Please refer below documentation for more details
https://spark.apache.org/docs/latest/tuning.html
.
-Are there any calculation for name node storage requirement? For example how much meta data area is required for 100 TB hadoop data?
Answer:
Please see below doc
.
-According to hadoop documents, storage tiering is possible. Have you ever tried that? Does it provide using heterogeneous disk types at different racks or in a same rack for different data types?
Answer:
HDFS supports tiered storage since Hadoop 2.3. Please have a look at below blog on how eBay has managed tiered storage on their Hadoop cluster.

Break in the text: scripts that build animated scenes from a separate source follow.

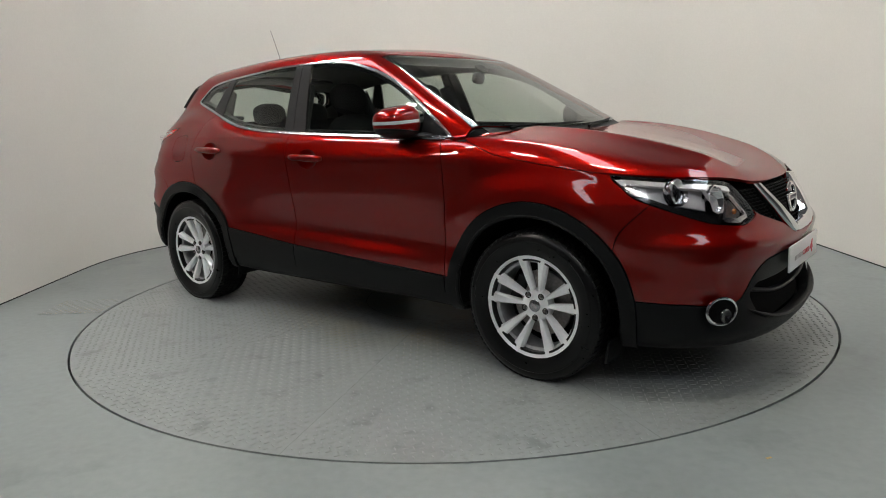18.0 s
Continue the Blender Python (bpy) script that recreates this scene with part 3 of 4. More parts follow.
# near-black sheets behind both openings give the shade of their depth as colour
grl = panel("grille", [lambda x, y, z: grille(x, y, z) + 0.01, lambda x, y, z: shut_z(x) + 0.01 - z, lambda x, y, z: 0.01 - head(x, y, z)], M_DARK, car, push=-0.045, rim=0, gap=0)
panel("intake_shade_sheet", [lambda x, y, z: low_grille(x, y, z) + 0.01], M_DARK, lower, push=-0.06, rim=0, gap=0)
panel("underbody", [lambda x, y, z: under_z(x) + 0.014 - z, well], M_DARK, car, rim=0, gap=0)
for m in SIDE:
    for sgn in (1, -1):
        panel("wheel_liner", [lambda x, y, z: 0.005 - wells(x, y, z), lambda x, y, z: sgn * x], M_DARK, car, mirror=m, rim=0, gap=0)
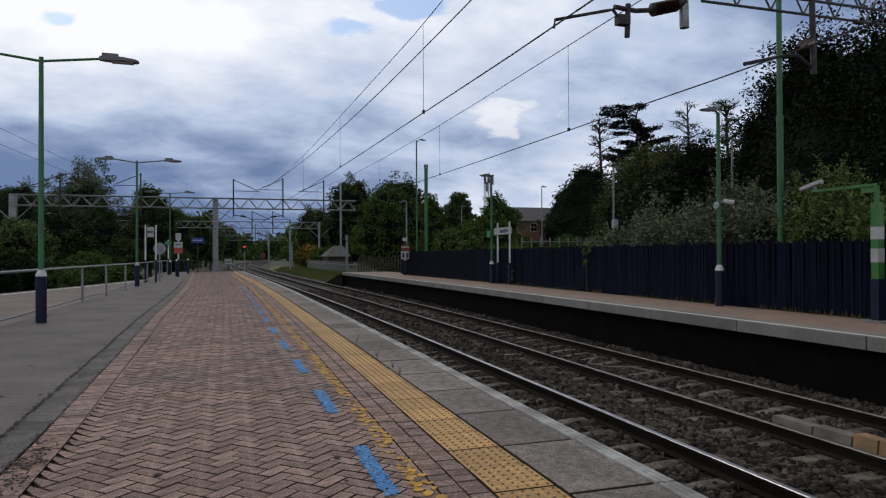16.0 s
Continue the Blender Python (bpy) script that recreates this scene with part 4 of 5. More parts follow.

http://www.ebaytechblog.com/2015/01/12/hdfs-storage-efficiency-using-tiered-storage/
.
-My last question about edge node and master nodes. As far as I know edge node is a gateway between hadoop cluster and outer network. So if I use an edge node, slave or master nodes wouldn't need to connect to outer network(except administration works), data transfer can be done over edge node. Is it true? Also are there any consideration about number of master nodes? How can I decide it should be more than 2?
Answer:
Yes, your understanding is correct. You can access HDFS data from edge node, client applications can be run from edge node.
Regarding master nodes,
It's always better and recommended to have HA configured for critical master components like Namenode, Resource managers etc. for production clusters. You can configure more than 2 Namenodes in hadoop 3.0 I believe.
Please refer below jira for more details
https://issues.apache.org/jira/browse/HDFS-6440
.
Please accept this answer if it is helpful. Happy Hadooping!! 🙂
Created 01-30-2017 05:58 AM
Hello,
thanks for answers. Can you clarify these answers;
-I couldn't get meta data calculation on namenode. The document is about calculating java heap size. Roughly I need storage requirement of name nodes.
-Can we say "more serialization means more cpu" in Spark?